The COVID-19 Coronavirus outbreak is causing some concern about holidays. You’ll notice that travel agents, tour operators and airlines are offering a range of booking options, low discounts and special offers to keep people travelling. In the last week, both Virgin Atlantic and British Airways have introduced free flexible cancellation and amendment options on new or future bookings, for example – and speculation is beginning to mount that the policy may be extended to existed bookings on a limited basis as well.
Whilst COVID-19 is a serious concern, only travel to heavily affected destinations needs be totally avoided or considered carefully. The government has issued comprehensive travel advice and a list of the restricted areas, which you should be consulted before making any final decisions on travel plans. If your destination isn’t on those lists, and your flight hasn’t been cancelled, then you can assume that it is currently safe to fly.
For destinations not currently considered ‘at risk’ by the FCO, understanding how the virus spreads is the key to limiting your own exposure and the transmission to others. So we’ve put together a simple ‘flygiene’ guide to keep you and yours clean in the air.
1. Avoid touching your face
COVID-19 is spread via viral droplets that land on shared surfaces – which we then spread to ourselves by touching our faces. At an airport this might include check-in kiosks, immigration desks and escalator handrails. Limit how often you touch your face (did you know, that without thinking about it, on average, you touch your face up to 30 times an hour) and thoroughly wash your hands with warm water and soap for at least 20 seconds (or long enough to sing ‘Happy Birthday’ twice over). Also, carry hand sanitising gel and apply regularly – as well as to any kids you’re travelling with.
2. Disinfect surfaces at your seat
Viruses and germs are known to live on hard surfaces for many hours. When you get to your seat, wipe down all hard surfaces with disinfecting wipes.

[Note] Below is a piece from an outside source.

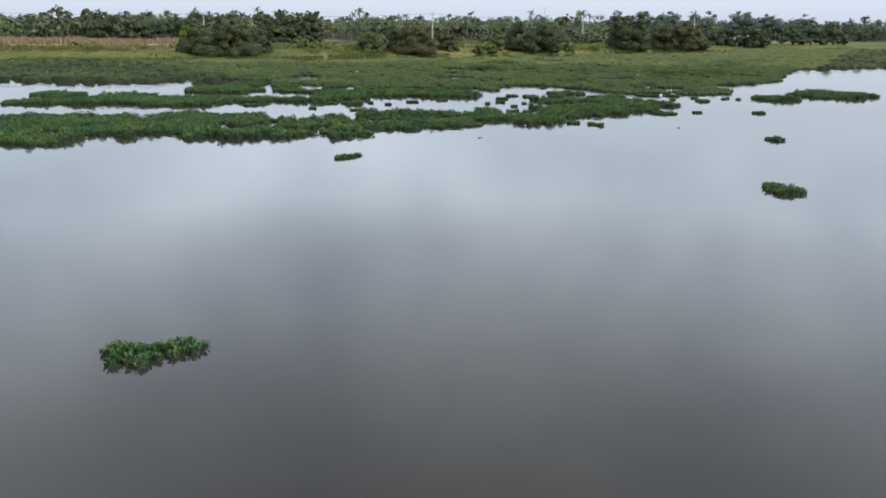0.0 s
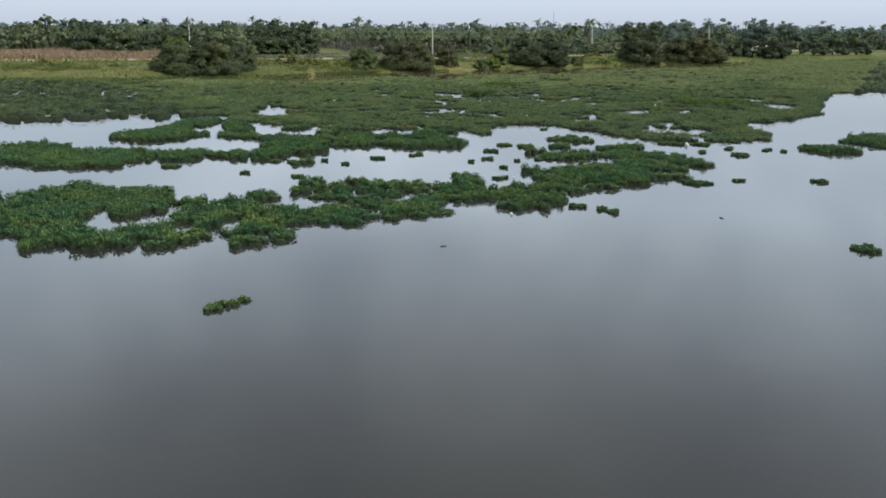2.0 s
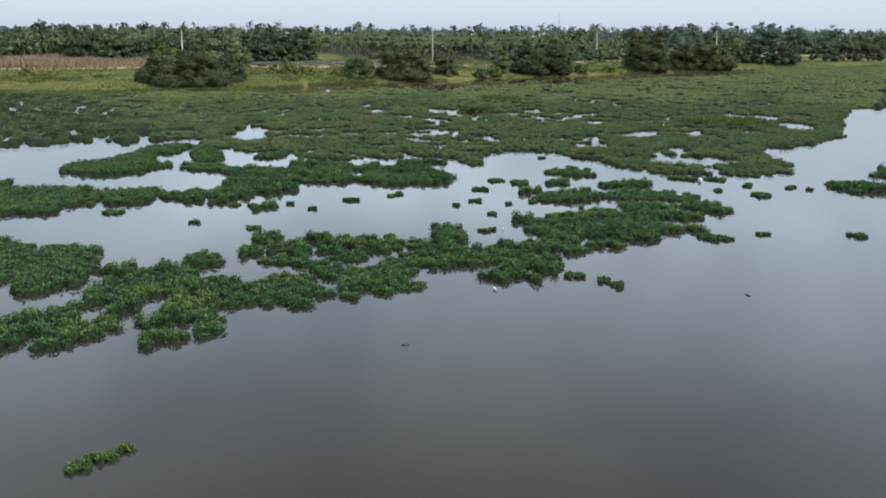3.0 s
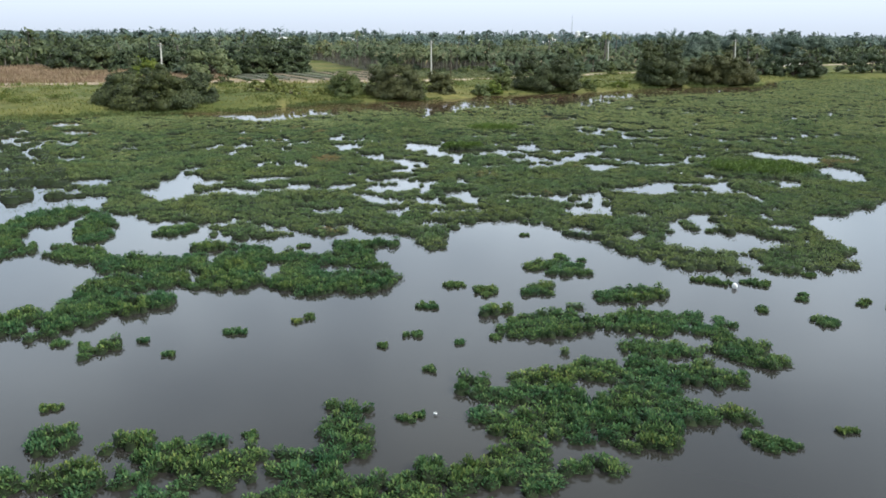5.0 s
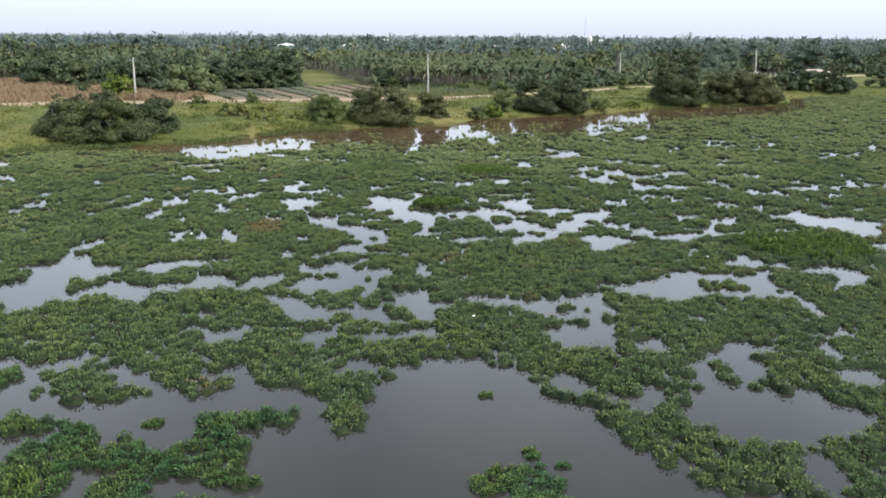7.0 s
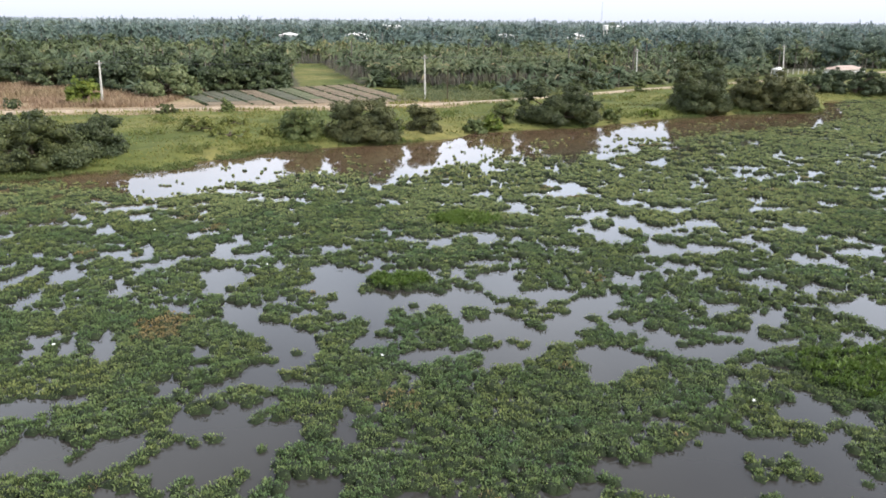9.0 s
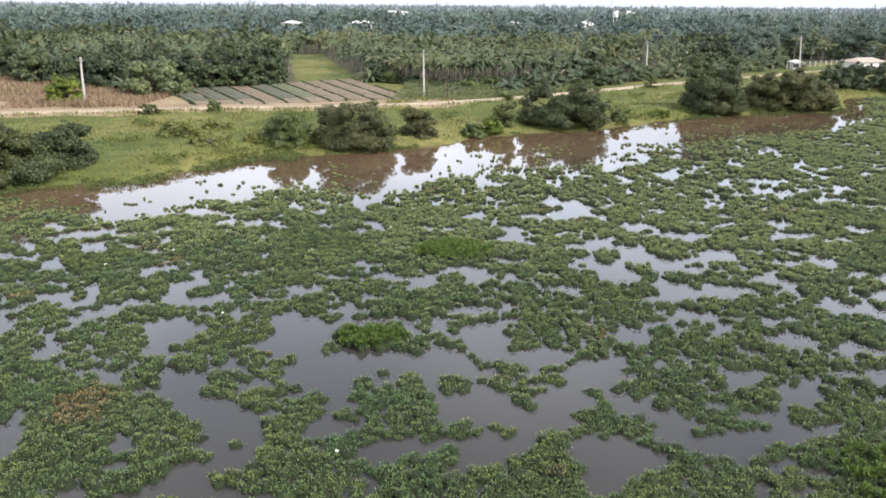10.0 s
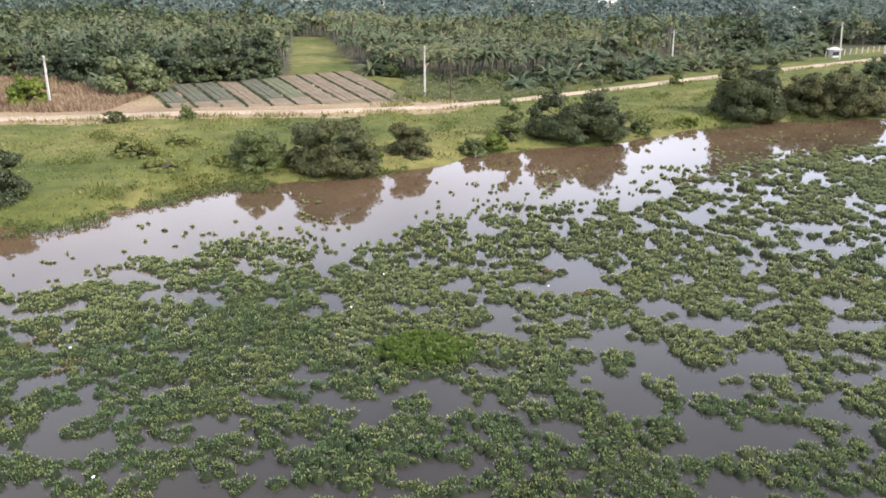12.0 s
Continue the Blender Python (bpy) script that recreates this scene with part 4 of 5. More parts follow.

This includes the seat itself if made from leather or plastic, tray tables, seatbelt buckles, armrests, windows and window blinds, air vents and, if you have at-seat inflight entertainment, the screen and hand controller.
Be careful when handling seat-back magazines and the safety-card. It’s best to use hand sanitising gel straight afterwards.
3. Go for the window seat
Research suggests those who sit by the window have less chance of catching any viruses due to limited interaction with other people walking by. If possible, book a window seat and limit your movement around the aircraft cabin.
4. Book a seat away from doors and toilets
By selecting a seat that has the lowest number of passengers and crew walking past, you will automatically limit your exposure to Coronavirus. Book a seat in the middle of the plane away from the toilets, doors and galley areas.
5. Going to the bathroom
Always ensure you wash your hands before you leave the toilet and use a paper towel to unlock and open the door as you exit. Attention should be given when placing rubbish into the bin to avoid your hands touching the swing lid of the bin, or any used items already in the bin.
6. Catch it, bin it, kill it
Whether you’re in the terminal or onboard your flight, follow the widely publicised advice about Coronavirus when you sneeze or cough – use tissues, and immediately put in the bin when you’re finished.
Simply cancelling your travel plans to a destination which isn’t restricted by the FCO may mean that you won’t get a refund from your airline, holiday operator or insurance company. And having an insurance policy in place will not necessarily cover you against COVID-19 cancellations – so be sure to read the small print. Some insurers have already started inserting no Coronavirus clauses into their policies, so check that yours excludes this.
Airlines and travel companies have a duty of care to their customers and to their own staff. Maintaining ‘flygiene’ best practices and being aware of any potential dirty surfaces will limit your chance of becoming unwell. And it goes without saying that everyone should have a comprehensive travel insurance policy in place from the moment you book your holiday.